Leave out the pictures and transcribe everything else exactly.

== Information shown ==

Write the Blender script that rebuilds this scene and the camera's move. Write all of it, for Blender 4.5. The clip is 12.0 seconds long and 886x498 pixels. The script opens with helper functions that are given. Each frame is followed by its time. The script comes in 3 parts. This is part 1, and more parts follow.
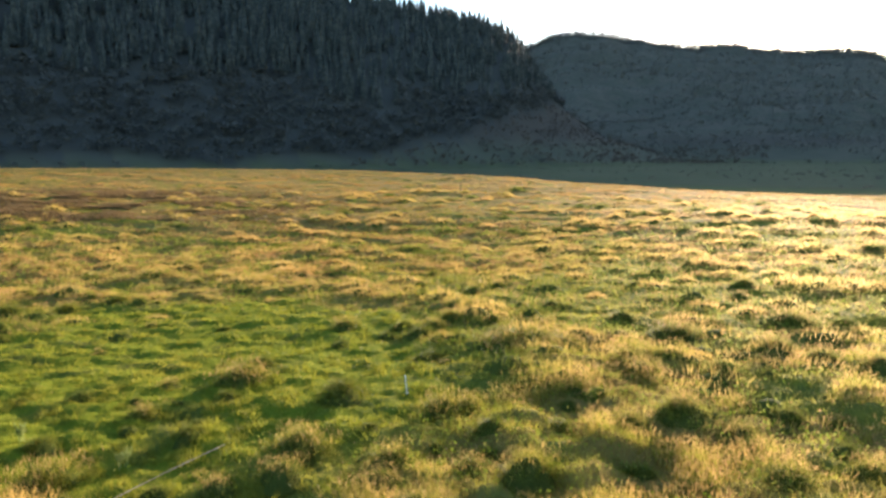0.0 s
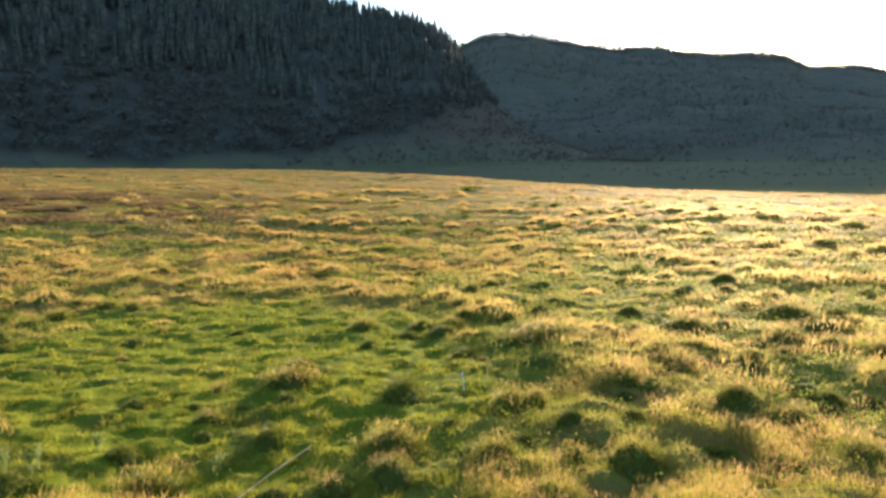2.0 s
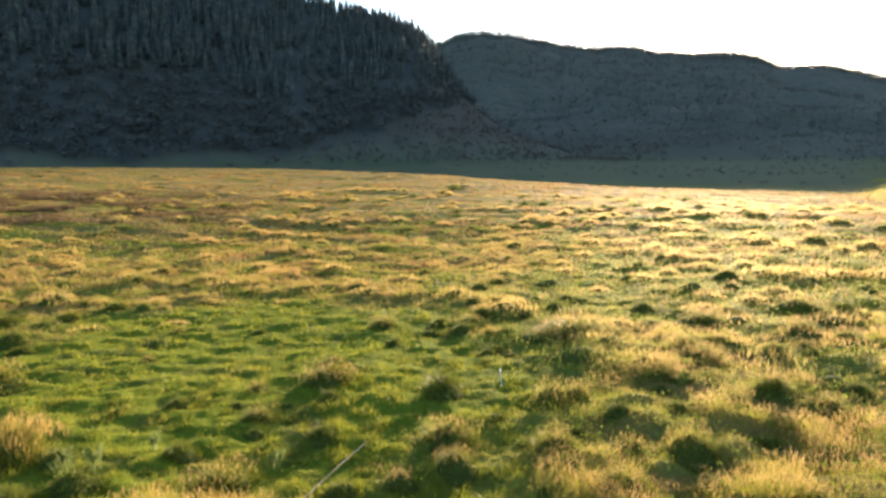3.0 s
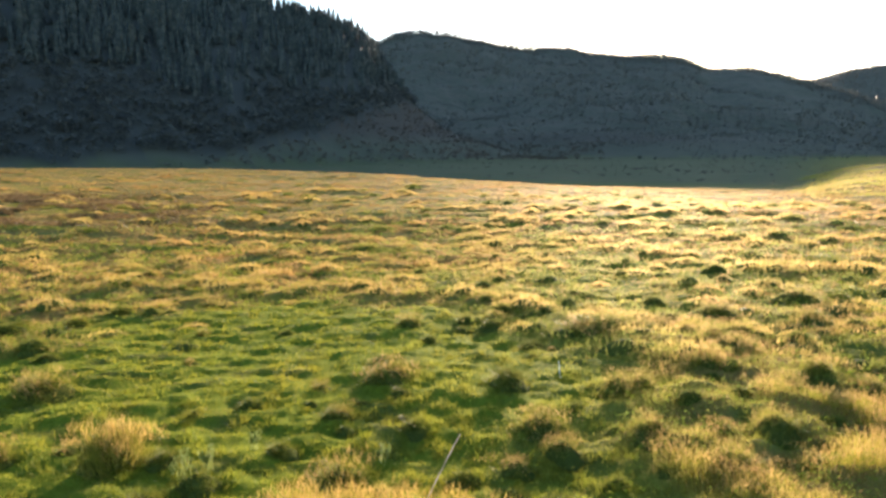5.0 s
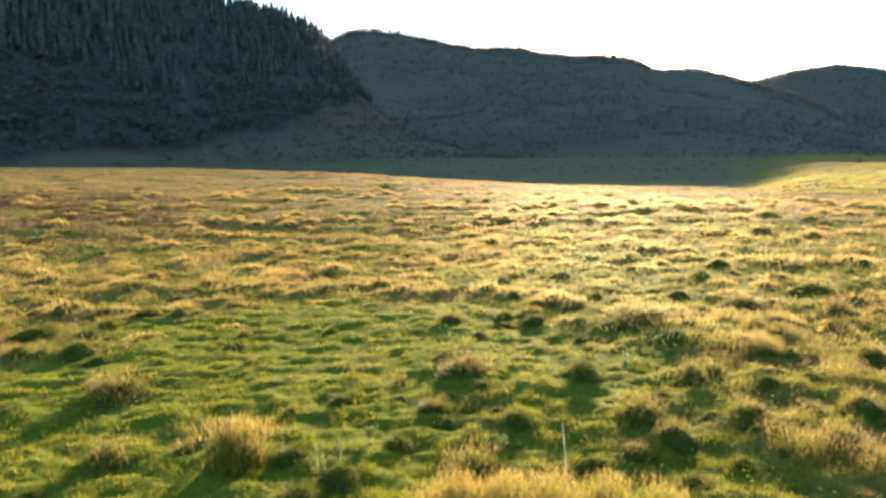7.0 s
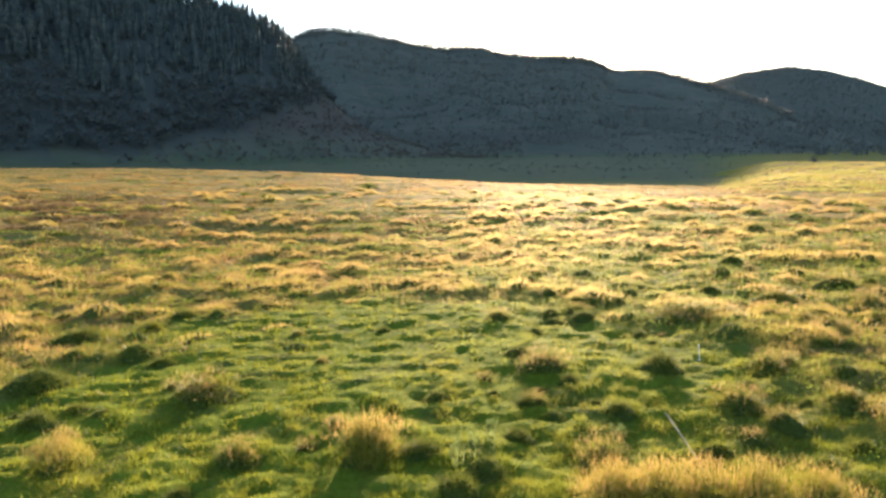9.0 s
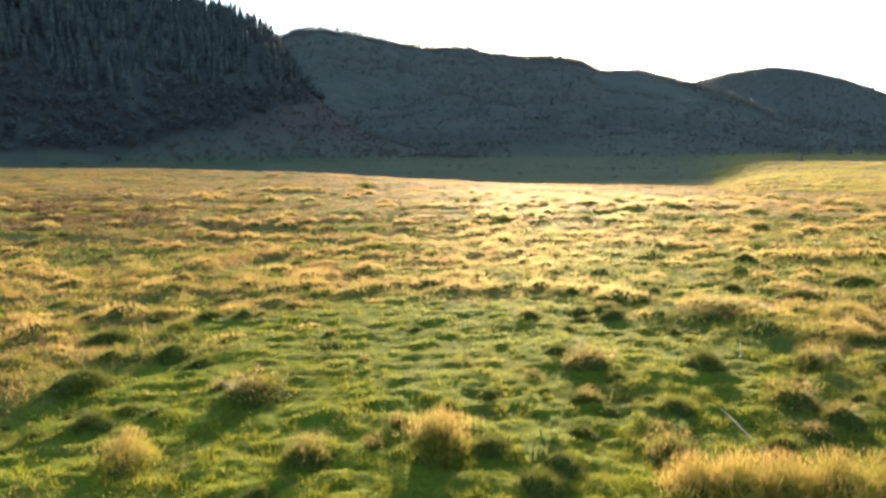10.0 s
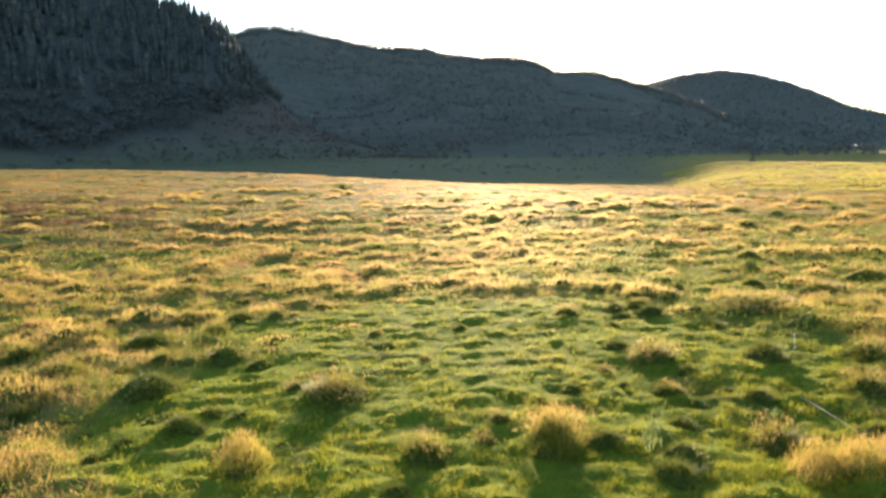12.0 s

===

[Written response]
Write the Blender script that rebuilds this scene and the camera's move. Write all of it, for Blender 4.5. The clip is 12.0 seconds long and 886x498 pixels. The script opens with helper functions that are given. Each frame is followed by its time. The script comes in 3 parts. This is part 1, and more parts follow.
0.0 s
2.0 s
3.0 s
5.0 s
7.0 s
9.0 s
10.0 s
12.0 s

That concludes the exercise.